Comme dans D’Autres Gens, Martin Amis s’amuse donc des conventions narratives, ne fût-ce que par la présence d’un personnage éponyme (d’autant plus troublant que l’auteur venait de connaître une expérience cinématographique en écrivant le scénario de Saturn 3, et que le roman s’ouvre sur sa note de suicide…), qui se livre au passage à une brève réflexion sur l’éthique romanesque : « les personnages ont une double innocence. Ils ne savent pas pourquoi ils vivent ce qu’ils vivent. Ils ne savent même pas qu’ils vivent ». A ceci près que le lecteur a l’impression que John Self, mis à part le fait qu’il se fait gruger par tout le monde, est un personnage bien conscient de son existence, puisqu’il s’adresse fréquemment au narrataire : « Vous vous souvenez de Martina, Martina Twain ? Venez pas me dire que vous l’avez oubliée.

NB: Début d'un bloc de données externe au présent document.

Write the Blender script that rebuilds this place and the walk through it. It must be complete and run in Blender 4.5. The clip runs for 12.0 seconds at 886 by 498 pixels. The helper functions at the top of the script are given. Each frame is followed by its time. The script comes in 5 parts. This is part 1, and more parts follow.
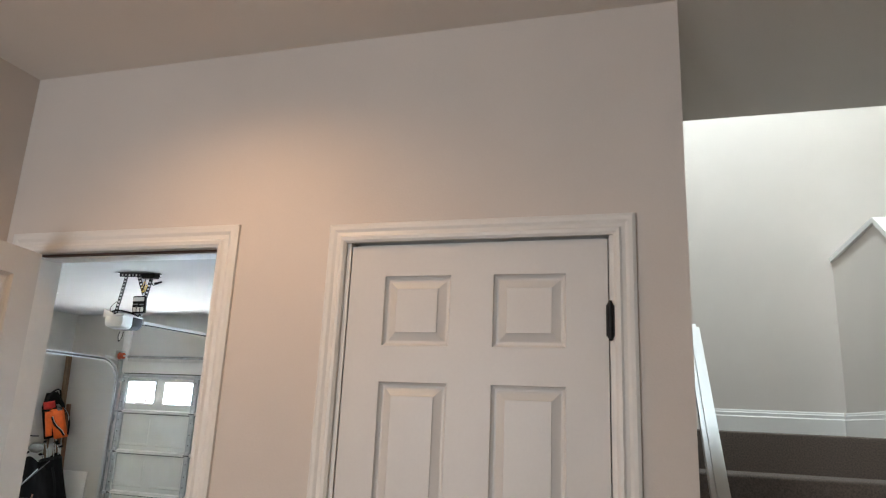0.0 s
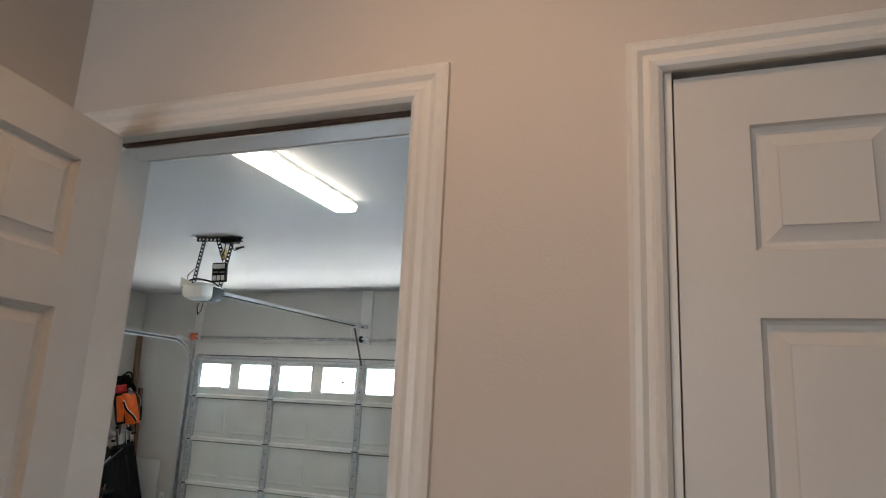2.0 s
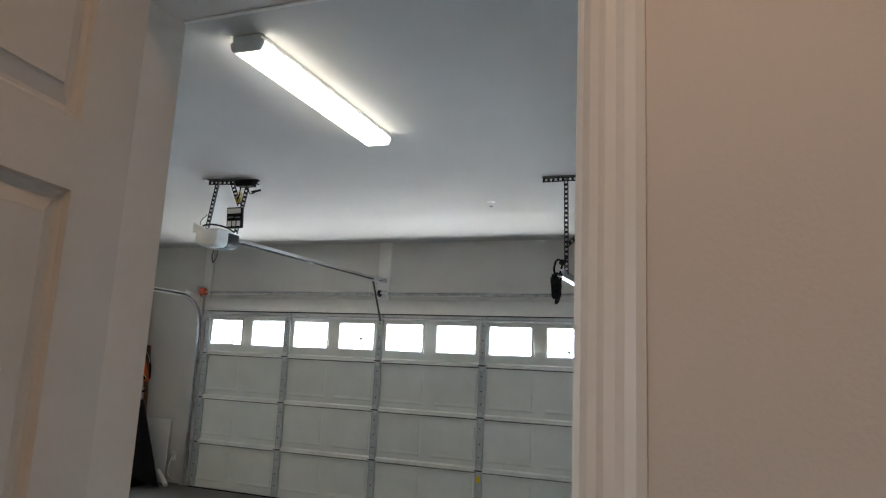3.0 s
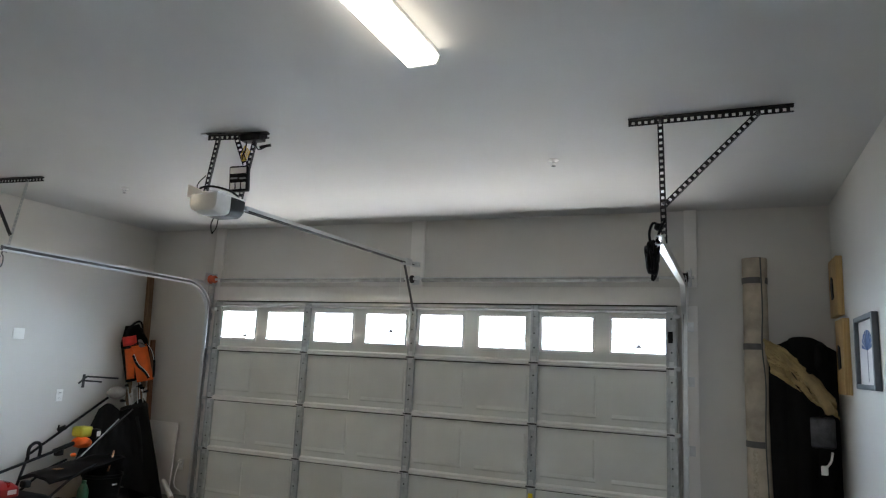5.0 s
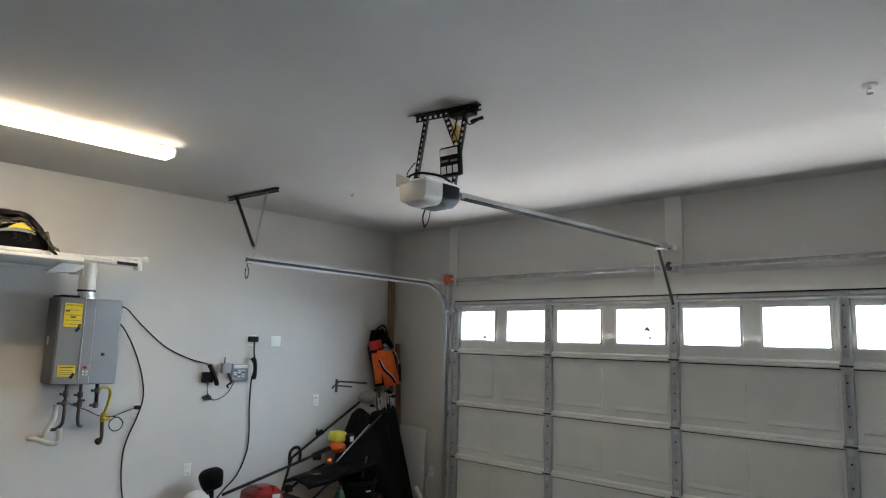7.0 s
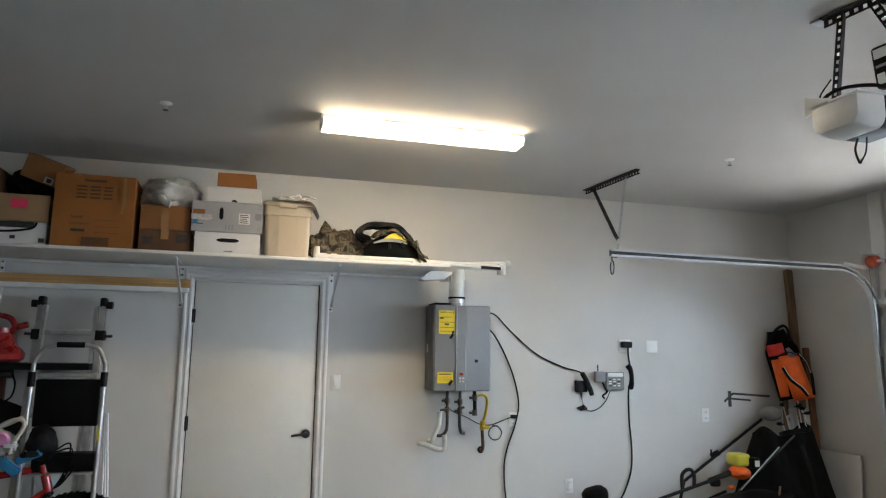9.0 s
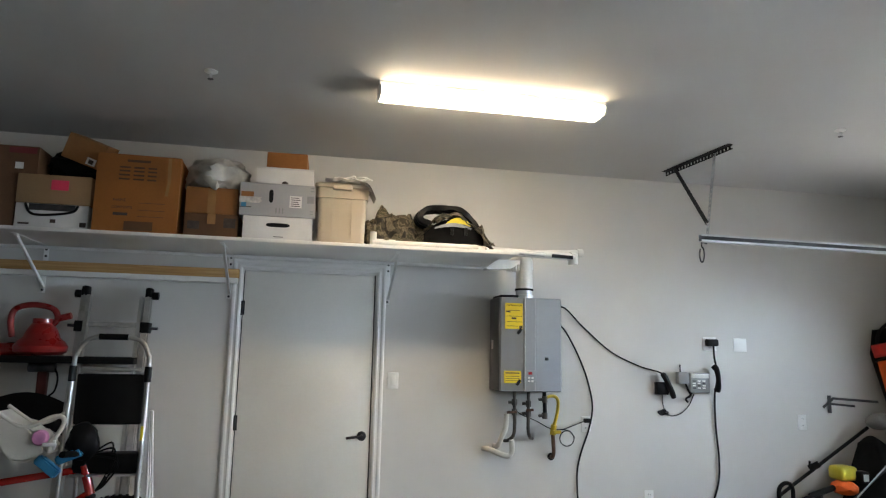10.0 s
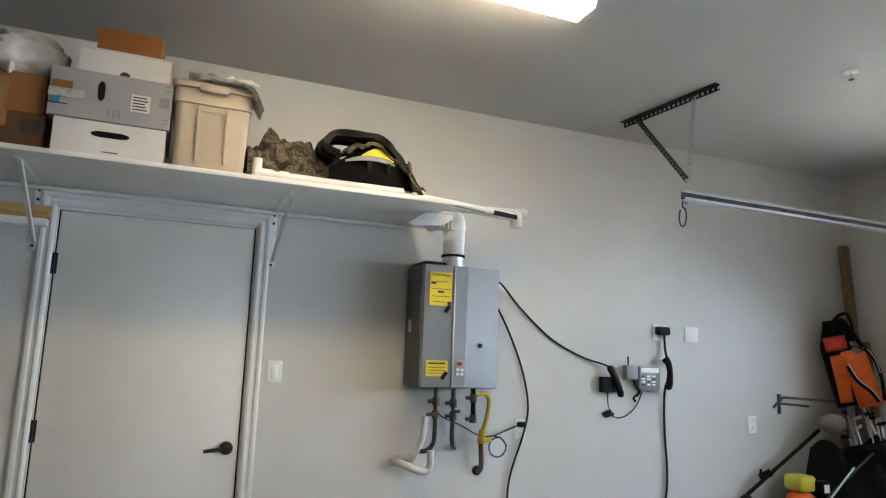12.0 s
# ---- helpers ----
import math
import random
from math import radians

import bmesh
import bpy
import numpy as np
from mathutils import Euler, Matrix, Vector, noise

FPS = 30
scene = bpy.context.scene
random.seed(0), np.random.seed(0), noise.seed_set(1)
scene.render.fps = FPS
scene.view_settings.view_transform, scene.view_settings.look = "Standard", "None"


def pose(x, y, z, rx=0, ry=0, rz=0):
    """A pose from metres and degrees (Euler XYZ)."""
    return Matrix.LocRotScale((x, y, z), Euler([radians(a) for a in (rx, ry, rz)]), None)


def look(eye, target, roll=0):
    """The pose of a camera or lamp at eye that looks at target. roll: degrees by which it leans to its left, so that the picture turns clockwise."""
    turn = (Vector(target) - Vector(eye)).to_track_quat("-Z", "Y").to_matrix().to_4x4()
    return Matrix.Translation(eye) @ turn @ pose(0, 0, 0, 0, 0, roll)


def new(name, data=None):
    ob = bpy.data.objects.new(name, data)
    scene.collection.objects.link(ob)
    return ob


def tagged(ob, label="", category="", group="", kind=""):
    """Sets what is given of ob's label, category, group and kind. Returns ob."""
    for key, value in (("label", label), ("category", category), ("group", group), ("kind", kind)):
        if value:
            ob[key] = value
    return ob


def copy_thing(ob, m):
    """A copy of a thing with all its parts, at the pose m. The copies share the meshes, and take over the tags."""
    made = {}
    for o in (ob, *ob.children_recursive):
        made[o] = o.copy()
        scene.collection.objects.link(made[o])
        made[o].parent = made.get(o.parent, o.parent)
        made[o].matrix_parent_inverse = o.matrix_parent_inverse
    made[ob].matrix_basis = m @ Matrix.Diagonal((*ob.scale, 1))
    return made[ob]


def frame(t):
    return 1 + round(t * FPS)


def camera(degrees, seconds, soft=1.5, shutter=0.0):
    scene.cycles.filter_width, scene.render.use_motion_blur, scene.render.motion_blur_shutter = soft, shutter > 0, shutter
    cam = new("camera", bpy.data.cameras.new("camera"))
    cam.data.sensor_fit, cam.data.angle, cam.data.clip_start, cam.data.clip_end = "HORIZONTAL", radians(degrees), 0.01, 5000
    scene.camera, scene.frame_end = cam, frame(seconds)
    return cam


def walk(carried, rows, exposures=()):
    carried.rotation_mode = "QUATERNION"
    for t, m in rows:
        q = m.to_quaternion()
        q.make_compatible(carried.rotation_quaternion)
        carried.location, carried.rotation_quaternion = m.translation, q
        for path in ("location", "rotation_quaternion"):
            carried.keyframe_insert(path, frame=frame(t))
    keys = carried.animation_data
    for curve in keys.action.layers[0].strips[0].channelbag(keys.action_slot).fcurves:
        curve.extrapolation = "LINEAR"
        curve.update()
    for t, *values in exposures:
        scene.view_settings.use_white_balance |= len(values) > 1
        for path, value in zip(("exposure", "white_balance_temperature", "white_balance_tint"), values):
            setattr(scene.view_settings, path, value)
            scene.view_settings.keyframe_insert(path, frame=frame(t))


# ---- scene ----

Comment ça va la tête, mec ? ça va pas la mémoire, frangine ? ». Mais tout cela est fort logique dans un roman reposant entre autres sur une forte dose d’ironie et d’humour.
Il y aurait encore bien des choses à dire concernant Money, Money en tant que critique des années quatre-vingt naissantes (entre autres, des passages monstrueux sur ce que signifie être au chômage) et en tant que machine narrative (les interactions entre les personnages sont souvent placées sous le signe d’un pince-sans-rire vraiment efficace), de même qu’on pourrait gloser sur les questions soulevées par l’amnésie de Mary Hide dans D’Autres Gens (entre autres, un questionnement sur le pourquoi des vêtements en tant que conventions sociales). Tout concourrait à ceci : Martin Amis est l’un des auteurs anglais les plus importants des trente dernières années, et ses livres ont toujours gratté là où ça démangeait la société – et là où ça la démange toujours, avec cruauté pour Money, Money. Nulle raison pour que cela cesse.